On the Northeast side is a site called "the fingers."  This reef extends like fingers into the ocean forming a series of ridges that gently slope to deep water. It makes for excellent habitat for all kinds of fish, invertebrates, wolf eels, and giant pacific octopus. This is an incredible site but is very exposed to the current. You should dive this area on a slack or with a live boat.  This is a very popular fishing site so fly a dive flag and be alert for other boat traffic.

Further west of Neah Bay is the outer bay area, known to local fisherman as Garbage Dump Bay. They got the name from the smoke from the garbage dump that sits behind the bay and serves as a local landmark. This area contains a series of sites in a large boulder field.  This spot is teaming with life and doesn't seem to get as much boat traffic as the head of Neah Bay.

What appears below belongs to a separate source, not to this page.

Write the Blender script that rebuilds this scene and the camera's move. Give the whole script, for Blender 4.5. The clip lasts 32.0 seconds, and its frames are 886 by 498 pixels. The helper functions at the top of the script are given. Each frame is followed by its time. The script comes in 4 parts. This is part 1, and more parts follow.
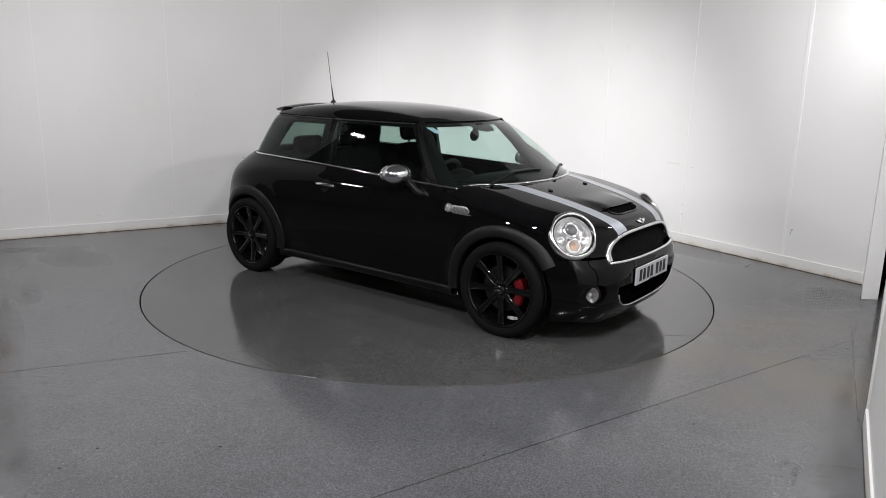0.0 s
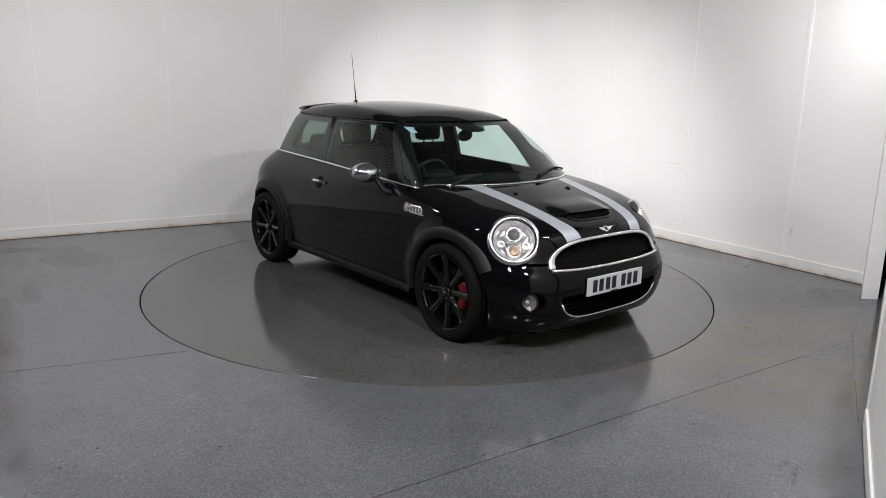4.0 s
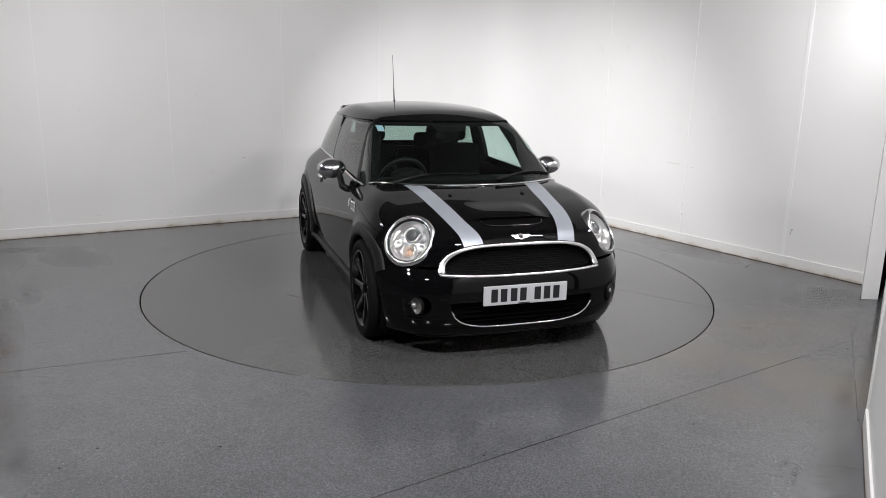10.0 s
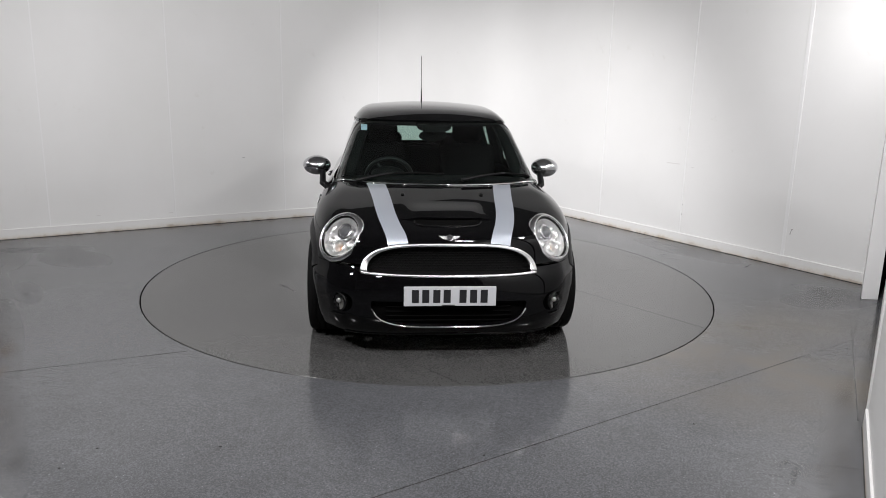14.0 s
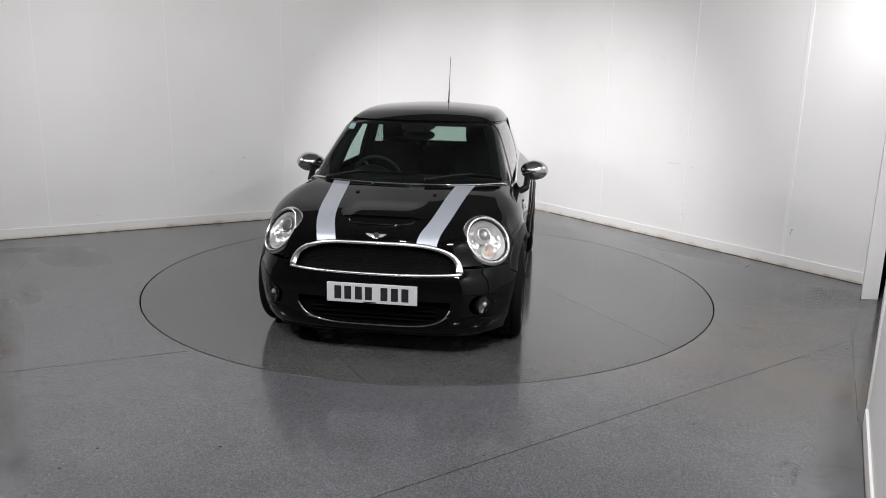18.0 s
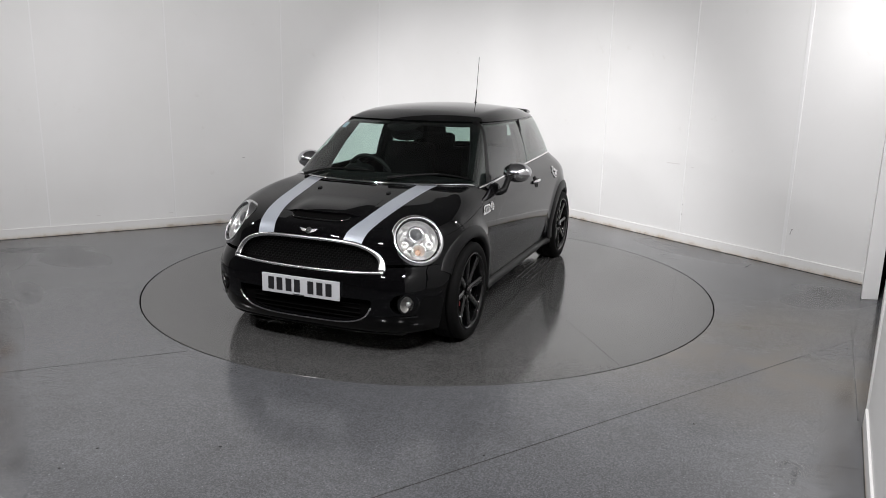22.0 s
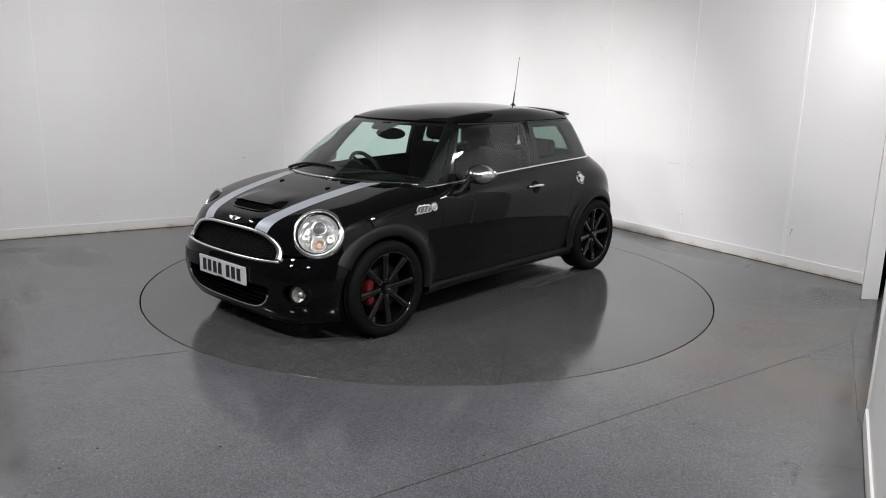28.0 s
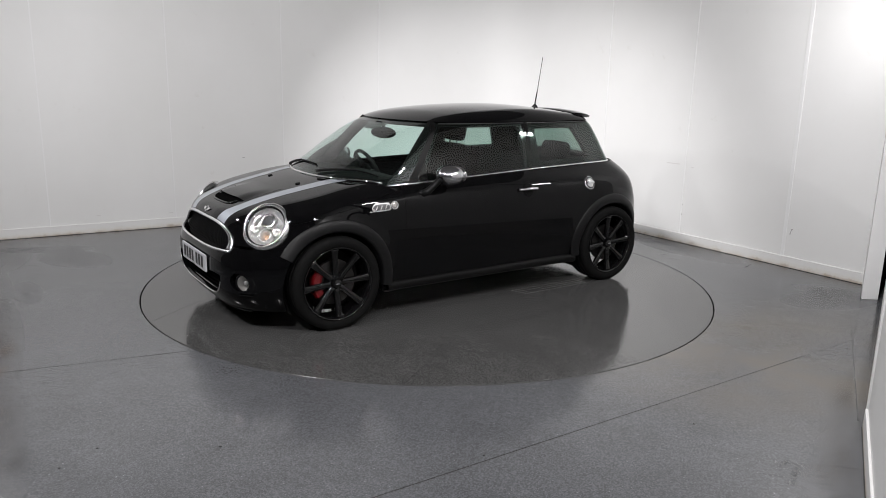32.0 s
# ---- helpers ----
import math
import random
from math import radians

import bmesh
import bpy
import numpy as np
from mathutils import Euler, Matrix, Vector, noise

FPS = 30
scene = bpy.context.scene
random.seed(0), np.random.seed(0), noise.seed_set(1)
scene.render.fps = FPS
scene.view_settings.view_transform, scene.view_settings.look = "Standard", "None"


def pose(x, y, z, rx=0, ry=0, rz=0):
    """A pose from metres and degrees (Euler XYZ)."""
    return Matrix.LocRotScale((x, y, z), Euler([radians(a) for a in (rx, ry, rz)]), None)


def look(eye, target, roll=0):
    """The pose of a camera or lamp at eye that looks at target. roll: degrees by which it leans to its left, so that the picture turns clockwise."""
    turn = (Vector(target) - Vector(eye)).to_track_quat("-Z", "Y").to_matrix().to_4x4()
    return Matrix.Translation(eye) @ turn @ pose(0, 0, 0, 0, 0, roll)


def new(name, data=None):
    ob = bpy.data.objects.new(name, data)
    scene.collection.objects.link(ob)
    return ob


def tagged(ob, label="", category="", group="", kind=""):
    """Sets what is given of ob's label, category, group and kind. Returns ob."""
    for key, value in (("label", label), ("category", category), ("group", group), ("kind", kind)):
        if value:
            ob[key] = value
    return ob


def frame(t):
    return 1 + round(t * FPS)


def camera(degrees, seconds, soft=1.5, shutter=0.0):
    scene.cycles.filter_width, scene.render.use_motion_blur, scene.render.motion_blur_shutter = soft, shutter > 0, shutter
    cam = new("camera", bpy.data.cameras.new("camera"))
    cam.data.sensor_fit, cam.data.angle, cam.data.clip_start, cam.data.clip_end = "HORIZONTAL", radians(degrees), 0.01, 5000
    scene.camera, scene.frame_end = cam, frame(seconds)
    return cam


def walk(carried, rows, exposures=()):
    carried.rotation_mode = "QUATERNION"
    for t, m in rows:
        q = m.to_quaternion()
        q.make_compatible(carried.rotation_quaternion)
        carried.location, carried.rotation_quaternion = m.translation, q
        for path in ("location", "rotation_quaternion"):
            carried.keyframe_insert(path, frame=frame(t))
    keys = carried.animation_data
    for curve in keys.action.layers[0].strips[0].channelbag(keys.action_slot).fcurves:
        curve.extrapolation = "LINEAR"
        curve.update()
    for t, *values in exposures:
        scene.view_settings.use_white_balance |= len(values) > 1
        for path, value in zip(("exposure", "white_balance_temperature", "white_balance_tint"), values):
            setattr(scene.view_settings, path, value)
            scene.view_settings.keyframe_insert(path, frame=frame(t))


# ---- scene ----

A few hundred yards to the west of Neah Bay is Mushroom Rock. This is a mushroomed shaped rock that is part of a very heavily carved series of rocks that channel the surge thru a series of underwater canyons. Local charter captain, Steve Boothe calls them, "surge directors" but says that they lead to "spectacular diving."

A few miles still further west is Tatoosh Island. This is the most NW part of the US.  The island is a wildlife sanctuary and is very exposed and rugged. Many fisherman call this area there "honey hole". The west side of the island seems to hold the most life. You can dive a deep as you like here. Most of the life is in the shallower waters.

Still farther west. is Duncan Rock. Duncan is an exposed pinnacle nearly in the middle of the strait of Juan De Fuca. The amount, size and variety of life here is legendary.  This can only be dove safely on certain days with near perfect dive conditions and only with an experienced guide. I'm not kidding.

Seven Fathoms Reef is 1 mile west of Tatoosh Island. This is a pillar that comes up from 200 +ft to within 50 ft of the surface. If you can find it, it promises a nearly "virgin" dive site. Go and explore!